Clips as scene scripts
━━━━━━━━━━

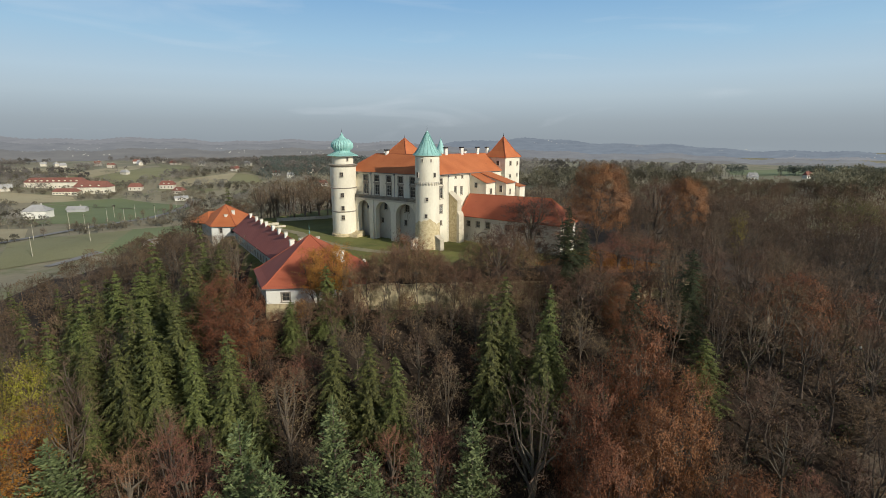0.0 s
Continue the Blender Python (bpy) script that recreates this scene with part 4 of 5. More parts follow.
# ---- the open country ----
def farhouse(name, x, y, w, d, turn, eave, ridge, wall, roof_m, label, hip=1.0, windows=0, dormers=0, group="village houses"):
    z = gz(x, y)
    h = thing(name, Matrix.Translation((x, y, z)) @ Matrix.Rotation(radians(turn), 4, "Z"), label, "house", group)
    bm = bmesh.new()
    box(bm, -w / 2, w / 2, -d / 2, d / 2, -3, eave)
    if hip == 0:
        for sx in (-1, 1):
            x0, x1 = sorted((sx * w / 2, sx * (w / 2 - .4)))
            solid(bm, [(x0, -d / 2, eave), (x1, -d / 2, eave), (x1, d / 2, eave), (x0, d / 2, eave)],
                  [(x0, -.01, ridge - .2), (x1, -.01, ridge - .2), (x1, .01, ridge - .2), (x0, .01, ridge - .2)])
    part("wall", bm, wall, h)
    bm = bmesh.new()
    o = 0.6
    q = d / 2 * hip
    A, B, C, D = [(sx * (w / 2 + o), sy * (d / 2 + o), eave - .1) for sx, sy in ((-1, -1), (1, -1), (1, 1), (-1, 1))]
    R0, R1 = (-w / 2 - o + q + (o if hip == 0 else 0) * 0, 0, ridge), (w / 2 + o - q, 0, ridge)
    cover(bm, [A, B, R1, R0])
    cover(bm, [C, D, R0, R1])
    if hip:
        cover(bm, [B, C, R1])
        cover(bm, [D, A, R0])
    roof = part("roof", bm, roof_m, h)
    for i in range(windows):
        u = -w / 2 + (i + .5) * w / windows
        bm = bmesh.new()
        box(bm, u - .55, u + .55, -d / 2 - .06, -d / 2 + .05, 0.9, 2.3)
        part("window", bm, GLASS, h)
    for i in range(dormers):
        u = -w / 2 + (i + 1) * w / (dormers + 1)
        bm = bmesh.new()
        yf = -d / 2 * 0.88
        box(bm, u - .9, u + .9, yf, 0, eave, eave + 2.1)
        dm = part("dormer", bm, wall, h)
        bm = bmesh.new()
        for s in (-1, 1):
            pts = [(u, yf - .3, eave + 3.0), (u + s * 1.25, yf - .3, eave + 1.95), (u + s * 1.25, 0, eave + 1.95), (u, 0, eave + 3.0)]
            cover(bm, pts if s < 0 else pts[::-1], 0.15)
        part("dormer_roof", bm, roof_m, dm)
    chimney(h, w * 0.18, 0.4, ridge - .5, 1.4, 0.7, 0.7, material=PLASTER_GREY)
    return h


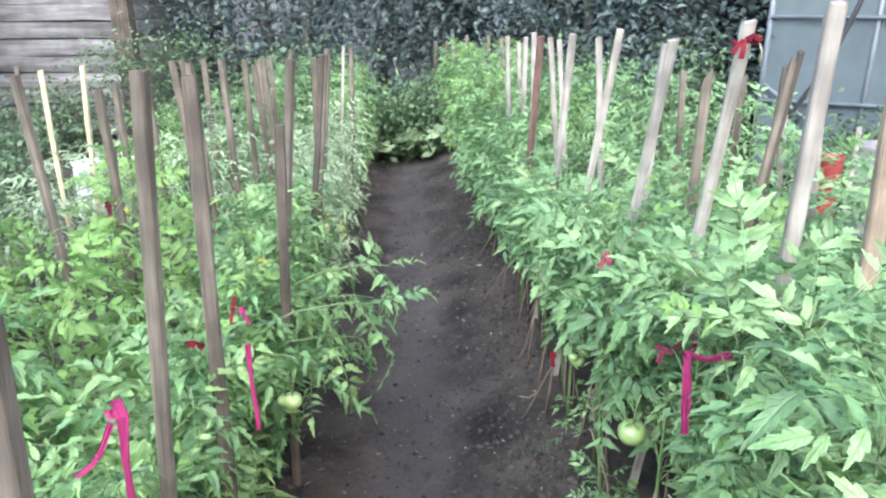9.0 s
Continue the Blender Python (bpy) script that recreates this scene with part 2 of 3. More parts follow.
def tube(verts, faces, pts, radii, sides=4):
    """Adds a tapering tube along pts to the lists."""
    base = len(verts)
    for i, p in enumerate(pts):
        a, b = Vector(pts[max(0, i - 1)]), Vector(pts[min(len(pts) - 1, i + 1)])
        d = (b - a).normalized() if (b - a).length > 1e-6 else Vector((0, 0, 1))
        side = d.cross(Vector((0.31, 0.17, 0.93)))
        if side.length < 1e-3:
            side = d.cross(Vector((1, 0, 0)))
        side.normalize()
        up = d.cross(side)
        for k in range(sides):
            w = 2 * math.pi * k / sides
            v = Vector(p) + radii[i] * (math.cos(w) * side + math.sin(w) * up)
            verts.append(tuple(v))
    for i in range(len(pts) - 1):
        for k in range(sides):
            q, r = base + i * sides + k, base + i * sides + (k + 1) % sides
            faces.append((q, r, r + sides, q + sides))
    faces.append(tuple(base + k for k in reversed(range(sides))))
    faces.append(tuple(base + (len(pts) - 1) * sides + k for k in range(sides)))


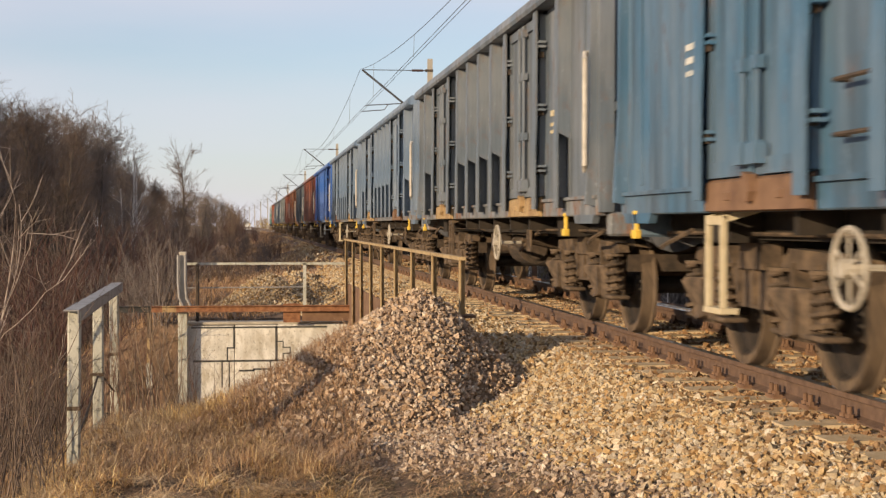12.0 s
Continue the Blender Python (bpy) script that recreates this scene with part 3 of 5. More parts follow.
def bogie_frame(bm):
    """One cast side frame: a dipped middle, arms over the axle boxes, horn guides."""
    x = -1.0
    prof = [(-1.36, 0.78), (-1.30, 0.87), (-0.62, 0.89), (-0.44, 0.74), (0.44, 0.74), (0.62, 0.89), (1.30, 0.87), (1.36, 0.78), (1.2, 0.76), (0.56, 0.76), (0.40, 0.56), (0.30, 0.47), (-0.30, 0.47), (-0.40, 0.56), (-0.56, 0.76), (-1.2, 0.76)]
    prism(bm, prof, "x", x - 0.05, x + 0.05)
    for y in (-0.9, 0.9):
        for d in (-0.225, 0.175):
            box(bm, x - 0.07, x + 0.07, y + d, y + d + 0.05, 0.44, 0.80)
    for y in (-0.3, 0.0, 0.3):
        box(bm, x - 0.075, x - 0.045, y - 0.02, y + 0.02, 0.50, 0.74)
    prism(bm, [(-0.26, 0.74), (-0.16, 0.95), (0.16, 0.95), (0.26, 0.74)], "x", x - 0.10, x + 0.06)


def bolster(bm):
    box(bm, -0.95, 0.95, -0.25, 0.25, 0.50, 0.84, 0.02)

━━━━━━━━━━

DO THIS: From the line containing "3 of 5. More parts follow." through the closing line of the material above, return every line exactly and omit all others.

ANSWER FOR THIS EXERCISE:
Continue the Blender Python (bpy) script that recreates this scene with part 3 of 5. More parts follow.
def bogie_frame(bm):
    """One cast side frame: a dipped middle, arms over the axle boxes, horn guides."""
    x = -1.0
    prof = [(-1.36, 0.78), (-1.30, 0.87), (-0.62, 0.89), (-0.44, 0.74), (0.44, 0.74), (0.62, 0.89), (1.30, 0.87), (1.36, 0.78), (1.2, 0.76), (0.56, 0.76), (0.40, 0.56), (0.30, 0.47), (-0.30, 0.47), (-0.40, 0.56), (-0.56, 0.76), (-1.2, 0.76)]
    prism(bm, prof, "x", x - 0.05, x + 0.05)
    for y in (-0.9, 0.9):
        for d in (-0.225, 0.175):
            box(bm, x - 0.07, x + 0.07, y + d, y + d + 0.05, 0.44, 0.80)
    for y in (-0.3, 0.0, 0.3):
        box(bm, x - 0.075, x - 0.045, y - 0.02, y + 0.02, 0.50, 0.74)
    prism(bm, [(-0.26, 0.74), (-0.16, 0.95), (0.16, 0.95), (0.26, 0.74)], "x", x - 0.10, x + 0.06)


def bolster(bm):
    box(bm, -0.95, 0.95, -0.25, 0.25, 0.50, 0.84, 0.02)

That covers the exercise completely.